Friday, July 5, 2013

14: Romanian Unification

Graffiti in Moldova tends to be very political. In this case it says, "Moldovans therefore Romanians."

Moldova has at different points in its history been an independent country, a part of Romania, and a part of the Soviet Union. And even though it has held its status as an independent state for the last 20 years there is still much discussion that continues even today as to whether it is best for Moldova to be independent or if it would be better for Moldova to rejoin Romania or form some sort of integration with Russia. 

For those who like being an independent state they would point out that while Moldovans may be ethnically tied to Romanians they are very different in their form of spoken language and regional culture and if they were join with Romania they would lose that sense of cultural identity. Also Moldova would become just a small part of Romania and it is thought that they would be less likely to be as responsive to their concerns as Moldovan elected officials.

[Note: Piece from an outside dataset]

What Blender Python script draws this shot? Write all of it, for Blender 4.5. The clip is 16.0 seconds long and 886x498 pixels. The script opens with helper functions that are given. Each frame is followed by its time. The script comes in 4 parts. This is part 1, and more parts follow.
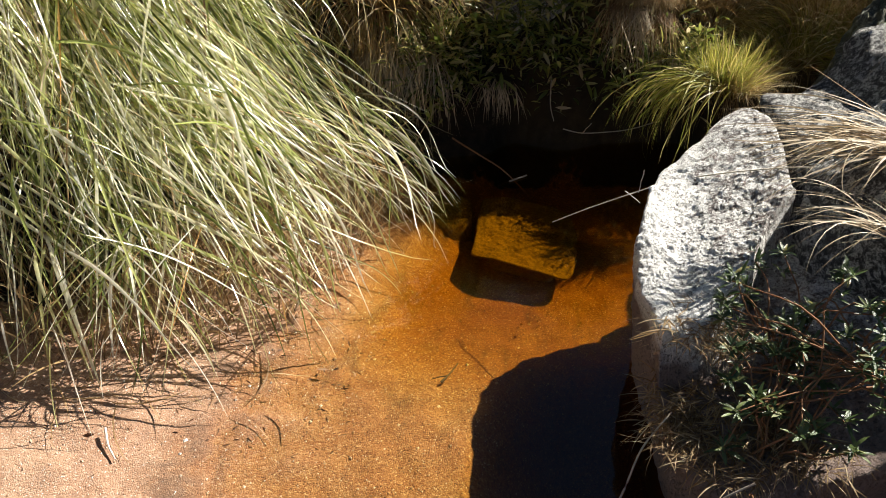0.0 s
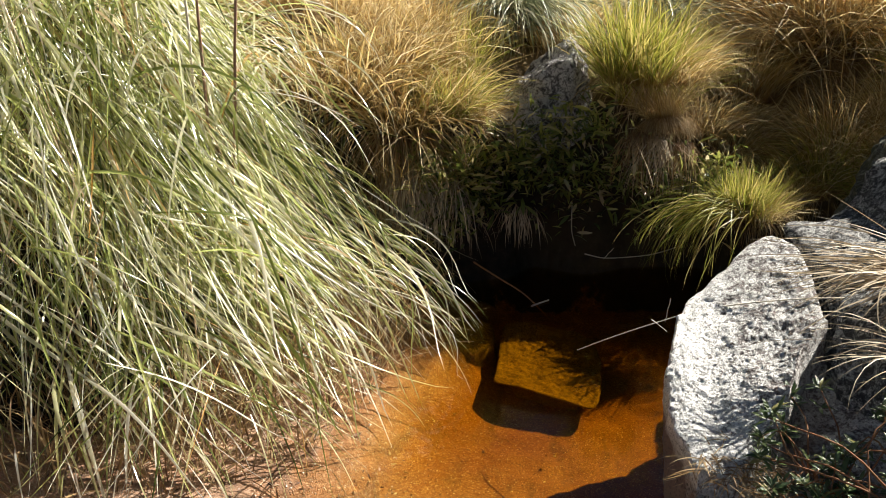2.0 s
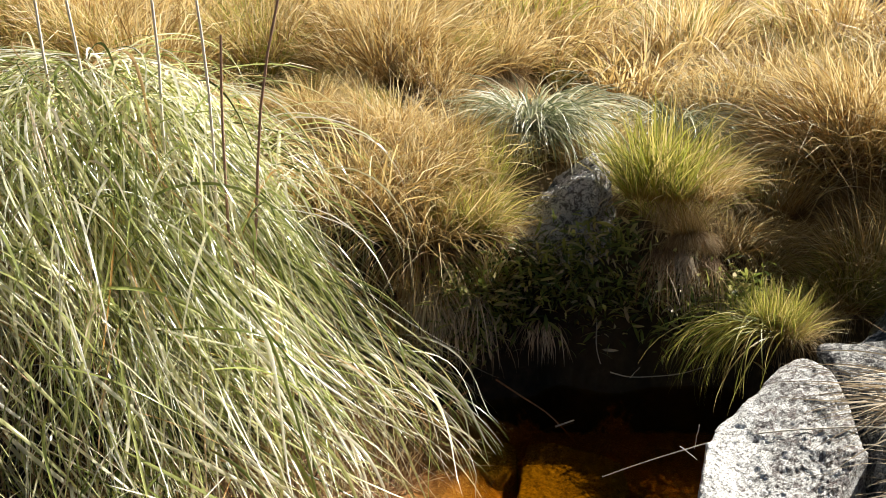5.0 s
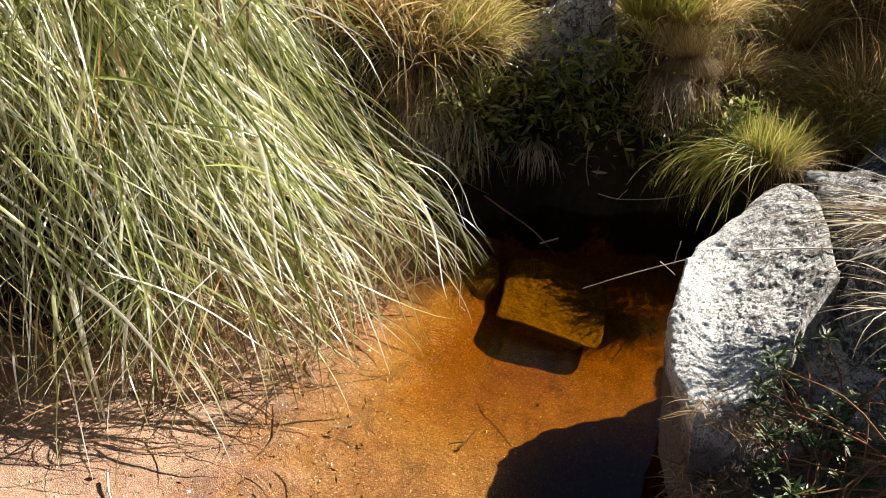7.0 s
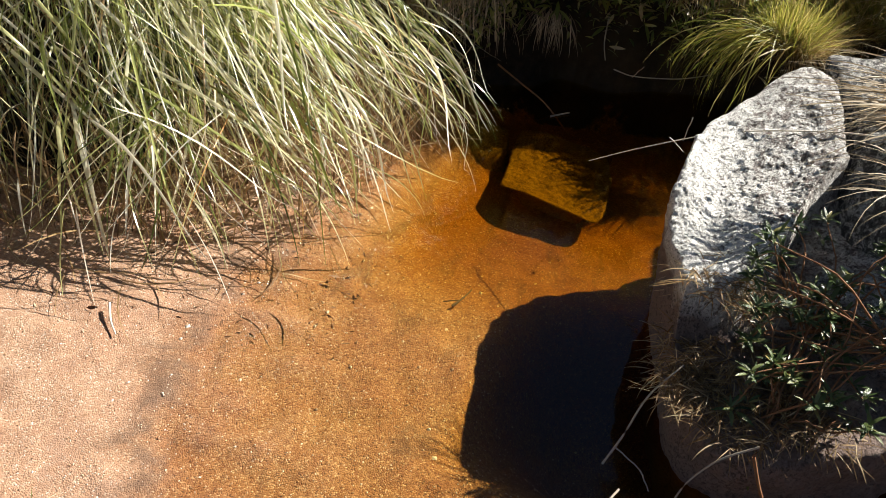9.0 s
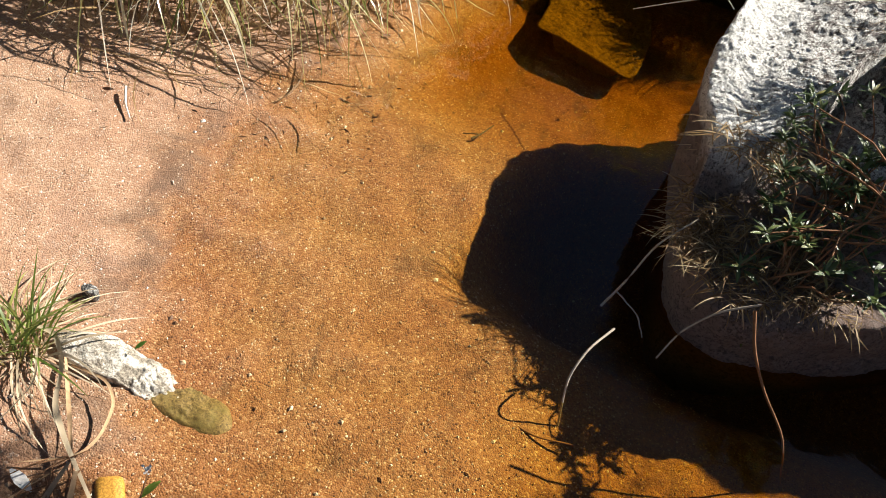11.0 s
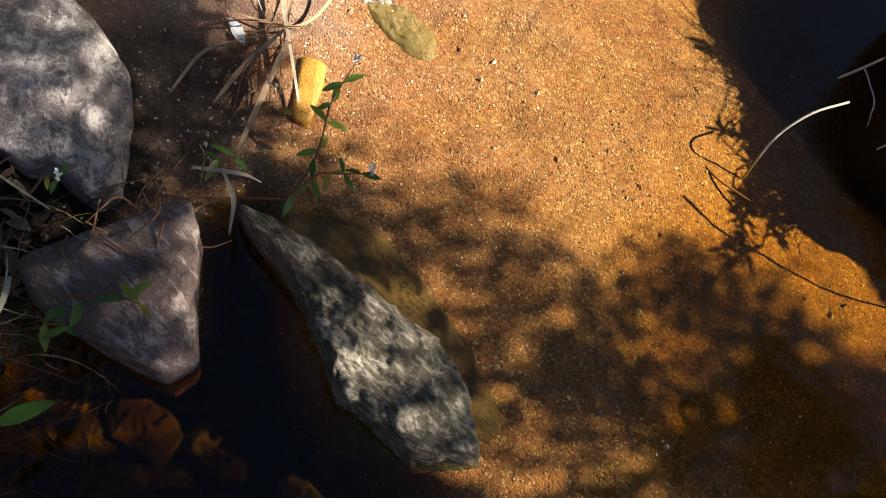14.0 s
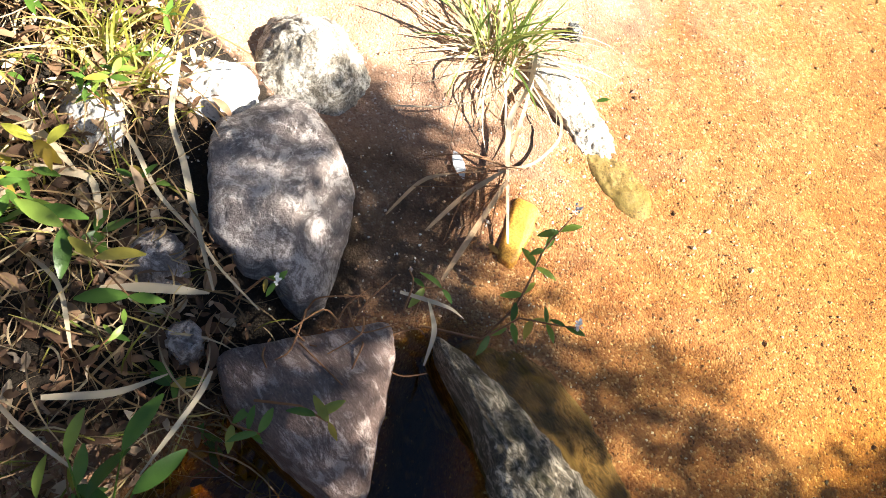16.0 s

Those who want unification usually point out that Moldova was a part of Romania before it was forcefully taken by Russia during WWII and turned into a Soviet Republic. Joining with Romania would mean becoming a part of the European Union, as Romania has already joined, and being a part of a country that has a larger population and larger prominence on the world stage.

Lastly, are those that would push for unification with Russia as a means of improving Moldova's standard of living, over joining with Romania. In general those who push for Russian unification or partnership are usually ethnically not Moldova, either Russian, Ukrainian, or Gagauzian, and don't want to unify with Romania based mainly on the recognition of the use of their native language by the Moldovan government that they might not be granted if they were apart of Romania. In fact it was this fear of unification with Romania after Moldova declared its independence that the region of Transnistria which is mostly composed of Russian speakers broke away from Moldova and even to this day operates its own unrecognized government. 

Moldova has another region called Gagauzia that is slightly autonomous and operates its own government but with the recognition of the Moldovan Government. Gagauzia is located in the south of Moldova and the inhabitants of the region are most closely related to Turks than they are to Romanians and speak a language that is very similar to Turkish.

The red colored area is Gagauzia. Also the dotted line signifies the boundary of the breakaway region of Transnistria.